_SHORT EXERCISE_
Repeat every record below exactly, omitting any pictures.

(Collection entries)
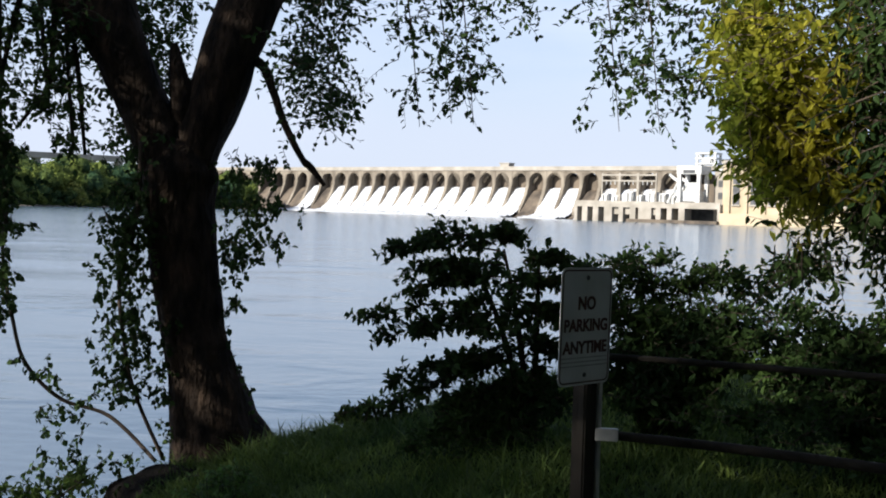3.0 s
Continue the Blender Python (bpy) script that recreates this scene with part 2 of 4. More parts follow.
def leaf_mesh(centres, ways, sizes, fold=0.25, wide=0.5, ups=None, fine=False):
    """Pointed leaves, folded along the rib: arrays of places, of directions and of lengths; fine ones have a rounder outline."""
    n = len(centres)
    c, w, s = np.asarray(centres, float), np.asarray(ways, float), np.asarray(sizes, float)[:, None]
    w /= np.linalg.norm(w, axis=1)[:, None] + 1e-9
    up = rng.normal(size=(n, 3)) * 0.75 + np.array((0, 0, 1.0)) if ups is None else np.asarray(ups, float) + rng.normal(size=(n, 3)) * 0.35
    side = np.cross(w, up)
    side /= np.linalg.norm(side, axis=1)[:, None] + 1e-9
    nor = np.cross(side, w)
    half = wide * 0.5
    rim = ((0.16, 0.66, 0.25), (0.4, 1.0, 0.4), (0.66, 0.86, 0.3), (0.86, 0.44, 0.1)) if fine else ((0.4, 1.0, 0.4), (0.75, 0.62, 0.2))
    one = [c + (w * a + side * half * b + nor * fold * f) * s for a, b, f in rim]
    two = [c + (w * a - side * half * b + nor * fold * f) * s for a, b, f in reversed(rim)]
    vs = np.stack([c, *one, c + (w - nor * fold * 0.3) * s, *two], axis=1)
    k = len(rim)
    m = 2 * k + 2
    faces = []
    for i in range(0, m * n, m):
        faces.append(tuple(range(i, i + k + 2)))
        faces.append((i, *range(i + k + 1, i + m)))
    return vs.reshape(-1, 3).tolist(), faces


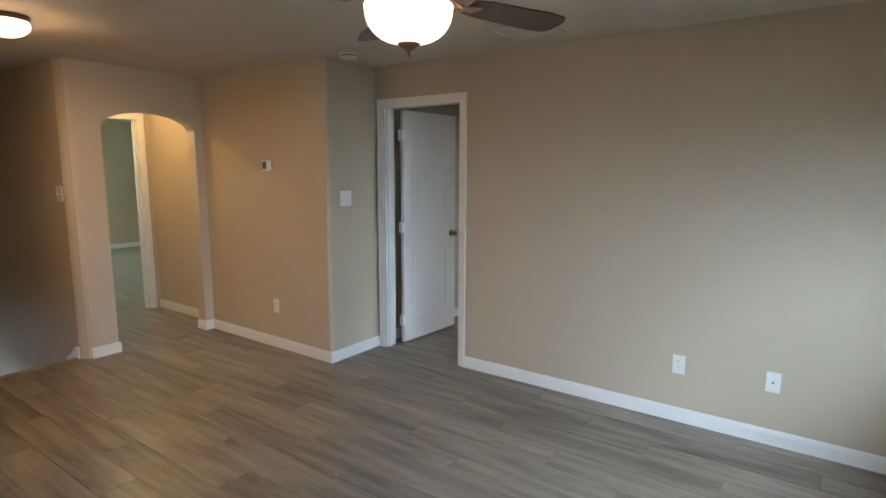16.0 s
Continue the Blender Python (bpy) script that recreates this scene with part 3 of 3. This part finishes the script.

_EXERCISE RESULT_
3.0 s
Continue the Blender Python (bpy) script that recreates this scene with part 2 of 4. More parts follow.
def leaf_mesh(centres, ways, sizes, fold=0.25, wide=0.5, ups=None, fine=False):
    """Pointed leaves, folded along the rib: arrays of places, of directions and of lengths; fine ones have a rounder outline."""
    n = len(centres)
    c, w, s = np.asarray(centres, float), np.asarray(ways, float), np.asarray(sizes, float)[:, None]
    w /= np.linalg.norm(w, axis=1)[:, None] + 1e-9
    up = rng.normal(size=(n, 3)) * 0.75 + np.array((0, 0, 1.0)) if ups is None else np.asarray(ups, float) + rng.normal(size=(n, 3)) * 0.35
    side = np.cross(w, up)
    side /= np.linalg.norm(side, axis=1)[:, None] + 1e-9
    nor = np.cross(side, w)
    half = wide * 0.5
    rim = ((0.16, 0.66, 0.25), (0.4, 1.0, 0.4), (0.66, 0.86, 0.3), (0.86, 0.44, 0.1)) if fine else ((0.4, 1.0, 0.4), (0.75, 0.62, 0.2))
    one = [c + (w * a + side * half * b + nor * fold * f) * s for a, b, f in rim]
    two = [c + (w * a - side * half * b + nor * fold * f) * s for a, b, f in reversed(rim)]
    vs = np.stack([c, *one, c + (w - nor * fold * 0.3) * s, *two], axis=1)
    k = len(rim)
    m = 2 * k + 2
    faces = []
    for i in range(0, m * n, m):
        faces.append(tuple(range(i, i + k + 2)))
        faces.append((i, *range(i + k + 1, i + m)))
    return vs.reshape(-1, 3).tolist(), faces


16.0 s
Continue the Blender Python (bpy) script that recreates this scene with part 3 of 3. This part finishes the script.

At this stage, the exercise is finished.